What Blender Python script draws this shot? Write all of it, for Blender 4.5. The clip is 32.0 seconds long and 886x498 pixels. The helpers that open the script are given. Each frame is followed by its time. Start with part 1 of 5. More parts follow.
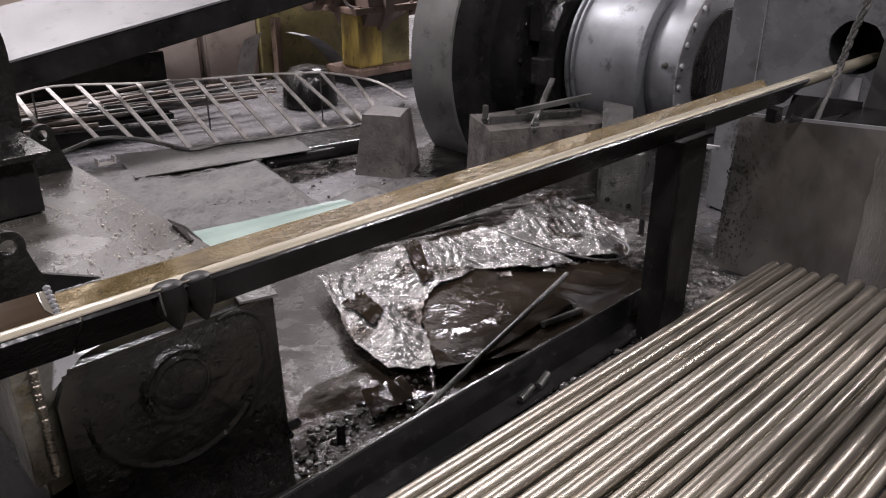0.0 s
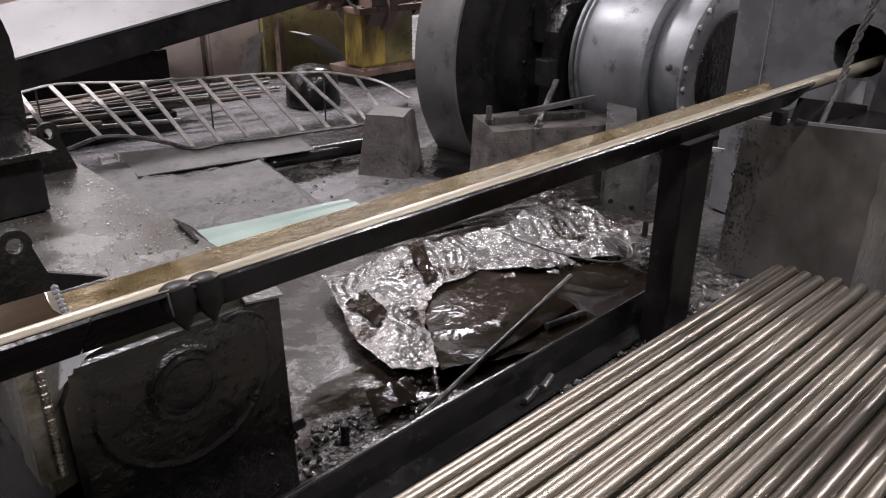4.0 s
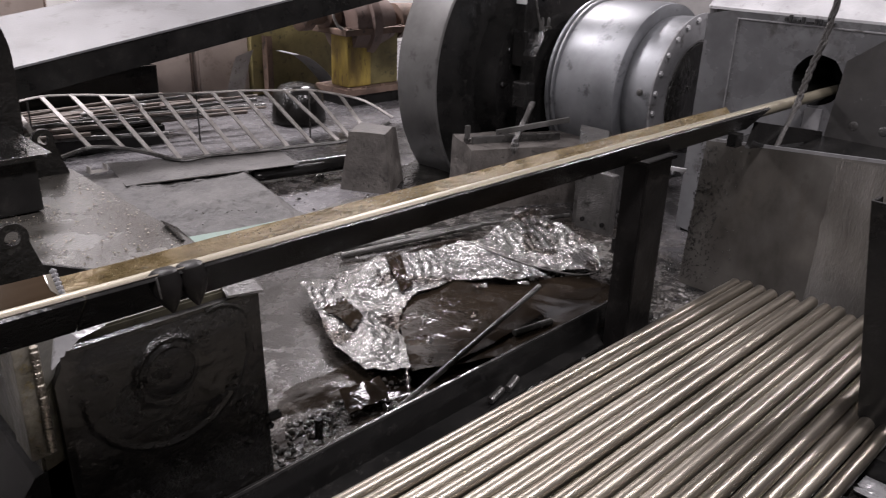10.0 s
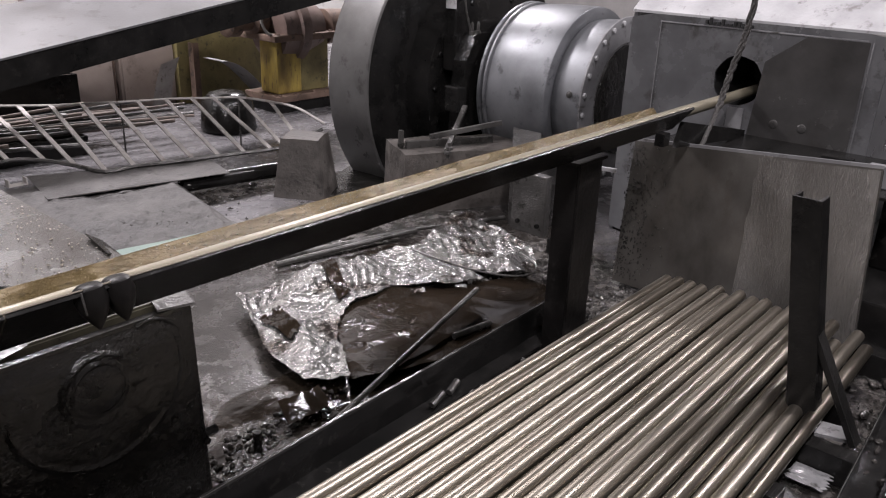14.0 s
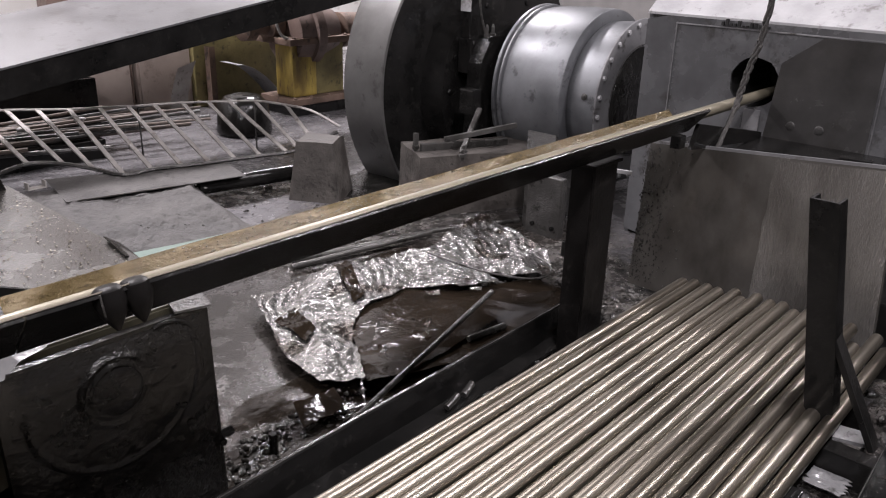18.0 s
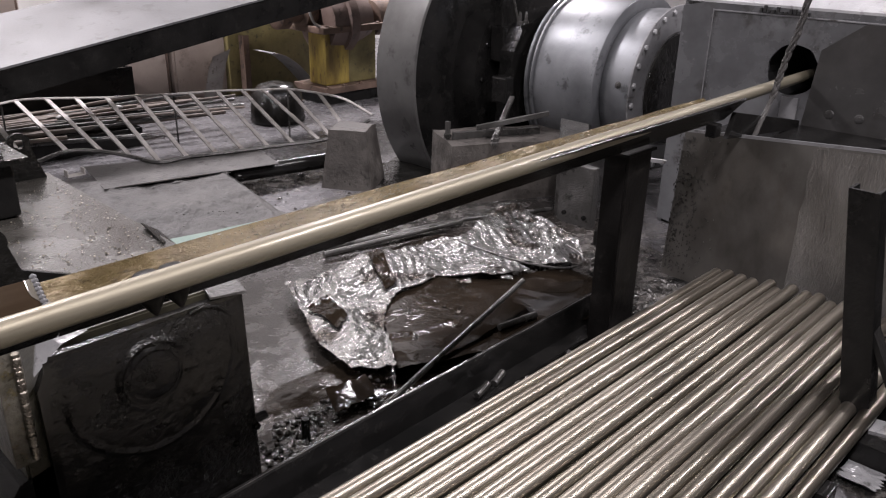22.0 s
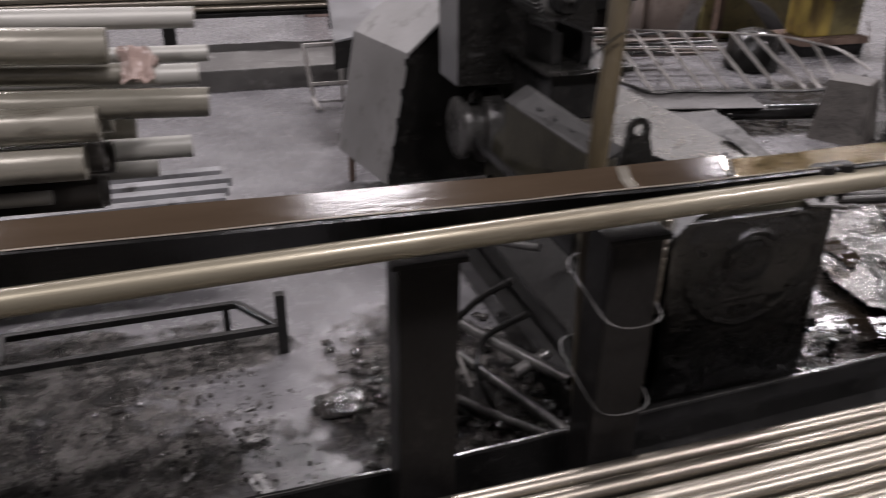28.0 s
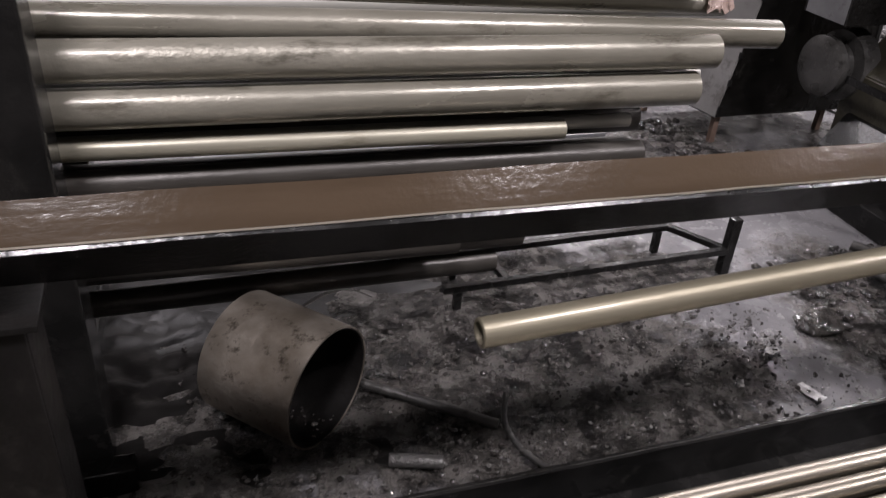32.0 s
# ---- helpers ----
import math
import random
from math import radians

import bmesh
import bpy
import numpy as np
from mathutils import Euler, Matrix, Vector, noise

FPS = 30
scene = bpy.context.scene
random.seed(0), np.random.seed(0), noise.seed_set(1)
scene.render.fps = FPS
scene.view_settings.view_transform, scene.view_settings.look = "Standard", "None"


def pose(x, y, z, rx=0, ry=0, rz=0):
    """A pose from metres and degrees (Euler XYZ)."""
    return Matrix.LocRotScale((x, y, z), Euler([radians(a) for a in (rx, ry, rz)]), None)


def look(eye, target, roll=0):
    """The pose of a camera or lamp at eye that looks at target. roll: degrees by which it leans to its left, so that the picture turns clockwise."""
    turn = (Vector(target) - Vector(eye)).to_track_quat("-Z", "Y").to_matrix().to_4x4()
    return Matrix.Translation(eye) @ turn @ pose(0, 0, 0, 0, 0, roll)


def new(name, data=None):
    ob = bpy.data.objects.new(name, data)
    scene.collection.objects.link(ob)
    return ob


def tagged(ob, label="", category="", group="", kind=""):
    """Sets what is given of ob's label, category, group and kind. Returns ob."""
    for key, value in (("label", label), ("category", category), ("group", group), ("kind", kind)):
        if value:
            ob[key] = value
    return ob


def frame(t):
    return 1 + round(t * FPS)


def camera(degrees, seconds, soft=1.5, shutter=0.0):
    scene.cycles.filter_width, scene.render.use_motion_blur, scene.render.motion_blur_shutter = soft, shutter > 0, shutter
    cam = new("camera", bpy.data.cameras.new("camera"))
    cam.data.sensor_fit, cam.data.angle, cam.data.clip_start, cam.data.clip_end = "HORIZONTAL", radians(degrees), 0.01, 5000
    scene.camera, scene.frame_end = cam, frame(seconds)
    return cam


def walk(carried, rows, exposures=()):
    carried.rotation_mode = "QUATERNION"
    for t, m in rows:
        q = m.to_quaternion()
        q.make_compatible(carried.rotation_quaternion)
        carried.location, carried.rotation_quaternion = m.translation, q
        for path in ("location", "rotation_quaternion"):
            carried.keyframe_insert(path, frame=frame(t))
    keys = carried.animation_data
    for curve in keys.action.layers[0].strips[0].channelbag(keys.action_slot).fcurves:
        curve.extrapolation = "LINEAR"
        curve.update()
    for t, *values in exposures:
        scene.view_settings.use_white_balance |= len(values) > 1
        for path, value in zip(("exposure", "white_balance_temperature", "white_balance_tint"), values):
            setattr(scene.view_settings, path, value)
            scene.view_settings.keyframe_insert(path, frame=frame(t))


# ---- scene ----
cam = camera(58.8, 32.0, soft=1.1, shutter=0.4)
PATH = [
    (0, (4.217, 1.985, 1.503), (5.477, 3.311, 0.693), 0.1),
    (0.5, (4.22, 1.98, 1.514), (5.487, 3.295, 0.697), 0.1),
    (1, (4.216, 1.975, 1.505), (5.495, 3.284, 0.698), -0.0),
    (1.5, (4.217, 1.971, 1.517), (5.501, 3.277, 0.713), 0.1),
    (2, (4.205, 1.98, 1.504), (5.494, 3.289, 0.714), 0.1),
    (2.5, (4.205, 1.99, 1.511), (5.485, 3.3, 0.709), 0.3),
    (3, (4.21, 1.989, 1.499), (5.482, 3.311, 0.703), 0.1),
    (3.5, (4.209, 1.993, 1.508), (5.475, 3.315, 0.701), 0.3),
    (5.5, (4.201, 2.012, 1.494), (5.439, 3.356, 0.68), 0.7),
    (6, (4.191, 2.016, 1.495), (5.407, 3.376, 0.676), 0.6),
    (6.5, (4.182, 2.015, 1.492), (5.31, 3.445, 0.665), 0.5),
    (7, (4.195, 1.984, 1.487), (5.148, 3.525, 0.641), 0.2),
    (7.5, (4.192, 1.965, 1.482), (5.005, 3.587, 0.641), -0.6),
    (8, (4.128, 1.959, 1.489), (4.864, 3.627, 0.668), -1.0),
    (8.5, (4.042, 1.944, 1.501), (4.763, 3.629, 0.701), -0.8),
    (9, (4.047, 1.913, 1.514), (4.976, 3.504, 0.734), 0.4),
    (9.5, (4.117, 1.883, 1.511), (5.322, 3.283, 0.745), 1.4),
    (10, (4.128, 1.855, 1.517), (5.431, 3.171, 0.761), 2.0),
    (10.5, (4.129, 1.857, 1.515), (5.498, 3.109, 0.768), 2.4),
    (11, (4.131, 1.858, 1.514), (5.527, 3.082, 0.771), 2.4),
    (11.5, (4.132, 1.858, 1.514), (5.534, 3.074, 0.768), 2.3),
    (12, (4.134, 1.859, 1.513), (5.533, 3.074, 0.761), 2.2),
    (12.5, (4.134, 1.859, 1.513), (5.533, 3.075, 0.76), 2.1),
    (13, (4.134, 1.858, 1.514), (5.538, 3.072, 0.77), 1.9),
    (13.5, (4.133, 1.858, 1.514), (5.548, 3.064, 0.775), 2.1),
    (14, (4.135, 1.859, 1.513), (5.551, 3.063, 0.774), 2.1),
    (14.5, (4.133, 1.858, 1.514), (5.546, 3.066, 0.776), 2.1),
    (16.5, (4.131, 1.857, 1.515), (5.54, 3.073, 0.782), 2.0),
    (17, (4.133, 1.857, 1.515), (5.536, 3.08, 0.782), 1.8),
    (17.5, (4.131, 1.857, 1.515), (5.528, 3.087, 0.784), 1.8),
    (18, (4.132, 1.858, 1.514), (5.525, 3.091, 0.78), 1.7),
    (18.5, (4.131, 1.857, 1.515), (5.521, 3.093, 0.781), 1.6),
    (19, (4.13, 1.856, 1.514), (5.508, 3.103, 0.776), 1.6),
    (19.5, (4.129, 1.857, 1.515), (5.483, 3.125, 0.767), 1.3),
    (20, (4.127, 1.857, 1.516), (5.48, 3.124, 0.764), 1.5),
    (20.5, (4.129, 1.858, 1.515), (5.49, 3.117, 0.763), 1.7),
    (21, (4.128, 1.857, 1.516), (5.491, 3.115, 0.767), 1.6),
    (21.5, (4.129, 1.856, 1.515), (5.484, 3.121, 0.764), 1.4),
    (22, (4.126, 1.856, 1.516), (5.458, 3.138, 0.753), 1.2),
    (22.5, (4.121, 1.856, 1.517), (5.429, 3.154, 0.739), 1.3),
    (23, (4.124, 1.857, 1.516), (5.431, 3.15, 0.729), 1.5),
    (23.5, (4.121, 1.854, 1.517), (5.402, 3.169, 0.722), 1.4),
    (24, (4.087, 1.875, 1.503), (5.305, 3.243, 0.701), 1.1),
    (24.5, (4.02, 1.886, 1.499), (5.148, 3.321, 0.683), 0.9),
    (26.5, (3.968, 1.818, 1.498), (5.087, 3.243, 0.65), 2.4),
    (27, (3.798, 1.815, 1.508), (4.888, 3.264, 0.665), 1.5),
    (27.5, (3.583, 1.823, 1.511), (4.406, 3.433, 0.656), 1.2),
    (28, (3.395, 1.87, 1.499), (3.945, 3.576, 0.612), 0.8),
    (28.5, (3.14, 1.945, 1.526), (3.412, 3.677, 0.563), 0.1),
    (29, (2.725, 1.92, 1.525), (2.99, 3.651, 0.558), 1.4),
    (29.5, (2.391, 1.932, 1.502), (2.638, 3.652, 0.51), 2.4),
    (30, (2.229, 2.049, 1.499), (2.576, 3.734, 0.478), 3.3),
    (30.5, (2.129, 2.142, 1.517), (2.725, 3.758, 0.5), 4.8),
    (31, (1.852, 2.148, 1.49), (2.521, 3.719, 0.449), 4.2),
    (31.5, (1.737, 2.178, 1.488), (2.35, 3.748, 0.411), 4.1),
    (32, (1.802, 2.222, 1.492), (2.381, 3.827, 0.449), 4.3),
]
walk(cam, [(t, look(eye, target, roll)) for t, eye, target, roll in PATH], exposures=((0, 0.0), (26.5, 0.0), (28, -0.25), (29.5, -0.1), (32, 0.1)))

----

Of the lines in the material, how many contain the word "random"? Reply with the number and nothing else.

2